Marcus Martin managed to push his fiancée out of the path of the Dodge Challenger but got hit himself, suffering a broken leg and ankle. He can be seen wearing red-and-white shoes in the Pulitzer Prize-winning photograph taken of the crash by Ryan M. Kelly.

All of the plaintiffs say they have emotional scars from the Unite the Right rally weekend.

The Lee statue was finally removed last July. A museum for Black culture and history, the Jefferson School African American Heritage Center, wants to melt it down and use the bronze to create new public art.

Jalane Schmidt, a Black Lives Matter activist and associate professor of religious studies at the University of Virginia, has been working for years to push back against the type of hateful views espoused by the Charlottesville defendants.

In some ways, she told HuffPost, the trial is a “vindication of the activism, the vigilance and the vehemence of local anti-racist activists.”
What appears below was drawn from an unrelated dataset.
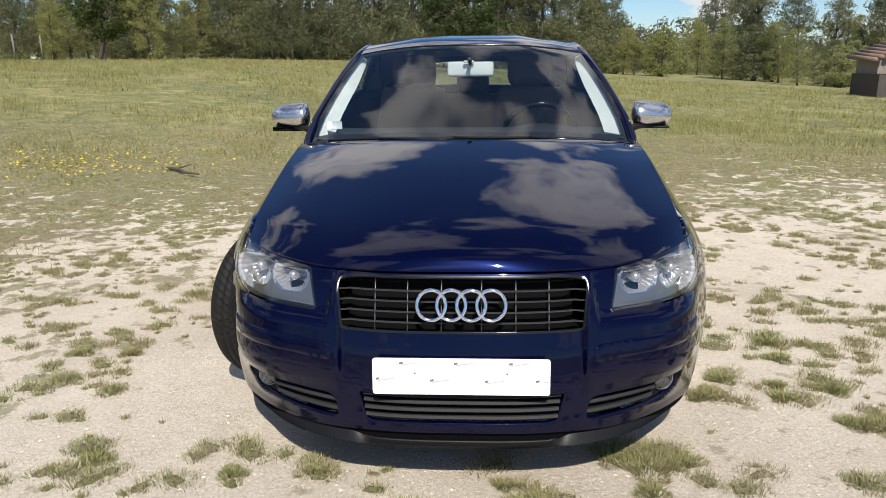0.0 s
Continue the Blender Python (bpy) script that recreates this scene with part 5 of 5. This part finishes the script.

Schmidt recalled being treated with skepticism by others in the Charlottesville community prior to Unite the Right. In 2017, she said, “we were getting a constant message that we were the problem,” trying to prevent people like Spencer from exercising his First Amendment rights.

“We were onto this early. We saw it for what it was,” Schmidt said. “This was never about a free speech rally. They planned to inflict violence. And we knew that, and we tried to sound the alarm, but were dismissed as crazy, flailing, arm-waving leftists who just want to shut down free speech.”

“So this is a sense of vindication and seeing the clear parallel with Jan. 6, where people are planning out in the open that they’re going to do this. And then, sure enough, it comes to pass,” Schmidt said.

Gorcenski also sees a clear line between Charlottesville to the right-wing violence that exploded on Capitol Hill early this year and stressed the importance of the work local activists have been doing to fight for civil rights.

The movement to bring down the Lee statue was started by a 15-year-old ― a Black girl named Zyahna Bryant who started a Change.org petition in 2016.

“Long after the cameras are gone and the verdict is in, these are people who will continue doing the work because Charlottesville is not just about what happened in 2017. Charlottesville is an ongoing story with ongoing struggles, and has been for 400 years and will be for another 400 years,” Gorcenski said.

“For the locals, Richard Spencer will come and go, and all of these guys, but our struggle, our love, our community, our bonds will be here forever.”